Check Out A Song About An Alcoholic Werewolf From A Guy Who Was Once In A Band That Wrote A Three-Album Rock Opera About Street Fighter II.
Welcome to Song of the Day, where we hip you to all the new local releases you should be caring about. By highlighting one new North Texas-sprung tune every week day, our hope is that you’ll find something new to love about the rich and abundant DFW music scene five days a week.
Monte Carload – “Slow Beast.”
RIYL: The Teen Wolf sequel that never was.
What else you should know: Tyler White knows a thing or three about gracefully injecting humor into indie rock. He also knows how to pull off a concept record.
In the early aughts, he was a member of Arlington-based Man Factory, which at various points included Tera Melos drummer John Clardy and successful Austin-based comedian Chris Tellez among its ranks. That band, of course, is best remembered some 11 years later for its three-part Street Fighter II rock opera.
Now based in Chicago, White’s released a new solo project of witty indie jams and – you guessed it! – it’s a concept record, this time about “a drunken werewolf’s long journey from curse to rehabilitation.”
The song we’re featuring, “Slow Beast,” is the record’s second track, and it finds the protagonist still struggling to stay off the sauce but losing control every time the full moon comes up and his blackout werewolf brain takes over. It’s set to a groove a la Dierks Bentley’s Platinum-selling drinking number “Somewhere on a Beach,” although it’s much more self-aware of its humor.
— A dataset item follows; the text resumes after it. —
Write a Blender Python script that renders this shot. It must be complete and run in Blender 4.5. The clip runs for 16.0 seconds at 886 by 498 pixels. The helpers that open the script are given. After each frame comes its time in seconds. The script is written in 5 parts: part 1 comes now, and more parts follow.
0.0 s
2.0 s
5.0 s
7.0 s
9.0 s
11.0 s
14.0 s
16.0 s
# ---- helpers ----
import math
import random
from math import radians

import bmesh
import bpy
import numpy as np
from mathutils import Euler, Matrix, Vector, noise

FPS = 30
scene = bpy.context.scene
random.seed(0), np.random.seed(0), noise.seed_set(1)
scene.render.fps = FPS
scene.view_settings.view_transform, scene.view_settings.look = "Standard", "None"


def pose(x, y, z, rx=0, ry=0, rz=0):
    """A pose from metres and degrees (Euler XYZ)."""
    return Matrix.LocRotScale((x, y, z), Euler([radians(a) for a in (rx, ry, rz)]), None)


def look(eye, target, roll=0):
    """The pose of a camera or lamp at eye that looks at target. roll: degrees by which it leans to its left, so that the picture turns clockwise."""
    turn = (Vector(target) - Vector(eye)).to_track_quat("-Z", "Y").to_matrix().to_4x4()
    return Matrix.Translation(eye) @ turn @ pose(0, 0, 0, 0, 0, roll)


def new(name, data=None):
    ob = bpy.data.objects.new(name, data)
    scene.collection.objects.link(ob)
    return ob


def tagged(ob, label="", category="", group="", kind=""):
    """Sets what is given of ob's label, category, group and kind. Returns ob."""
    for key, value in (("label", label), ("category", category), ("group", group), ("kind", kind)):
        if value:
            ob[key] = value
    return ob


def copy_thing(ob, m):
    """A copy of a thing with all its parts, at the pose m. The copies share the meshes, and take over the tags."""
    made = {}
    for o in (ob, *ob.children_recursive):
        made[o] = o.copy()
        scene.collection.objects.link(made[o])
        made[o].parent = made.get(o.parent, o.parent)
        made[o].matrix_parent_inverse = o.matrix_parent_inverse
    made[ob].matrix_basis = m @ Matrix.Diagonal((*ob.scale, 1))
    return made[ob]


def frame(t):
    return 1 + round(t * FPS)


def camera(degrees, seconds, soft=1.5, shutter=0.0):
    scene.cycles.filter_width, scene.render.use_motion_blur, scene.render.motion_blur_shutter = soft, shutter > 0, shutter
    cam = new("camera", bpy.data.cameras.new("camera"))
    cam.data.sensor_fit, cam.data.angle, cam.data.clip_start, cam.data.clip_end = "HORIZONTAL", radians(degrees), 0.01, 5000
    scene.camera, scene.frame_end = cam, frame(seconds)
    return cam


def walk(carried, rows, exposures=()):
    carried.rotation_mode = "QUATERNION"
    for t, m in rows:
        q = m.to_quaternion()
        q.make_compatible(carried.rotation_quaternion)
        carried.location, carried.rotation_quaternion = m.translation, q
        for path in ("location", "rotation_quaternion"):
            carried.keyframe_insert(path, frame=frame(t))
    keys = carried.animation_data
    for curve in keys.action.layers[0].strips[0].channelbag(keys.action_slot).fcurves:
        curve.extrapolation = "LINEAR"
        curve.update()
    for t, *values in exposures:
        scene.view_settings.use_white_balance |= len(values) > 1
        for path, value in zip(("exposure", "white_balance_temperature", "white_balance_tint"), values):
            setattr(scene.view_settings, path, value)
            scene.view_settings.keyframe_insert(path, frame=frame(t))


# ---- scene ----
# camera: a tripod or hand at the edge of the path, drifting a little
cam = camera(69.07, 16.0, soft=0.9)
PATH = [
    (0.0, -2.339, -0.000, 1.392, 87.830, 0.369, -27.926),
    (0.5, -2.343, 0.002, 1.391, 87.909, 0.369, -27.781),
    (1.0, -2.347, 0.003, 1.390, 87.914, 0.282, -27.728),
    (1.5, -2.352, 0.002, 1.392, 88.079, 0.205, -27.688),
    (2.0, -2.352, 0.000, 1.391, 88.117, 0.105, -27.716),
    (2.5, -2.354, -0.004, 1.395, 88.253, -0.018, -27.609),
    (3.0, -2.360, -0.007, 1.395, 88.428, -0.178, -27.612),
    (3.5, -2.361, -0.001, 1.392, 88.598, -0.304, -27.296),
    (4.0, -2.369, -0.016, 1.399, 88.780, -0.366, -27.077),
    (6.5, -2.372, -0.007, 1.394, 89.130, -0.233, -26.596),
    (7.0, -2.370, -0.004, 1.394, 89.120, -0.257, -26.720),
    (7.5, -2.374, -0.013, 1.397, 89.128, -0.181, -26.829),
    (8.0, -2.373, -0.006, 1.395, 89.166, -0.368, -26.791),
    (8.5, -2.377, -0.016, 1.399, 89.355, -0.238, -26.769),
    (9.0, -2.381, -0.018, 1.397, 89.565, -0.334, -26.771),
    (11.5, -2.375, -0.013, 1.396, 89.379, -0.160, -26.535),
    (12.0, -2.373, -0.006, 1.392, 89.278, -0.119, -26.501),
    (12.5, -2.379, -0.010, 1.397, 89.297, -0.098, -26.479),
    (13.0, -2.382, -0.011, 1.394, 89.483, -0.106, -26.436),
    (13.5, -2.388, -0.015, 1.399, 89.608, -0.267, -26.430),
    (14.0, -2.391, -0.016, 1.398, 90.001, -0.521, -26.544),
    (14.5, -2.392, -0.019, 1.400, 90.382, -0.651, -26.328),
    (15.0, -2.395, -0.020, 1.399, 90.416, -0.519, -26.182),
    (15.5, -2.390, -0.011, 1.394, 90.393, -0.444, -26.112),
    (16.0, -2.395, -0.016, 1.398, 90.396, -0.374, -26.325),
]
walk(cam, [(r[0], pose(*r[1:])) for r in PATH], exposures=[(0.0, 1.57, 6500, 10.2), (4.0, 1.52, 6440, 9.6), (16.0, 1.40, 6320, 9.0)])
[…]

Kicking off the album is “Heir of the Dog,” which is a rewrite of a song White wrote for an early incarnation of Man Factory (then called “What’s Wrong With Marina?”) while the guys were still in high school, circa 2001. Instead of lyrics about finding out your new girlfriend is a vegetarian only after taking her to a famed Grand Prairie hamburger stand on your first date, this version kicks off this saga with a much subtler form of humor.
Now in his mid-30s, White has, if nothing else, learned how to write poignantly about alcoholism. Consider the following lyrical couplet: “Devil in my right hand / Angel in the quicksand.” That’s good stuff, even if it is about a drunk wolf.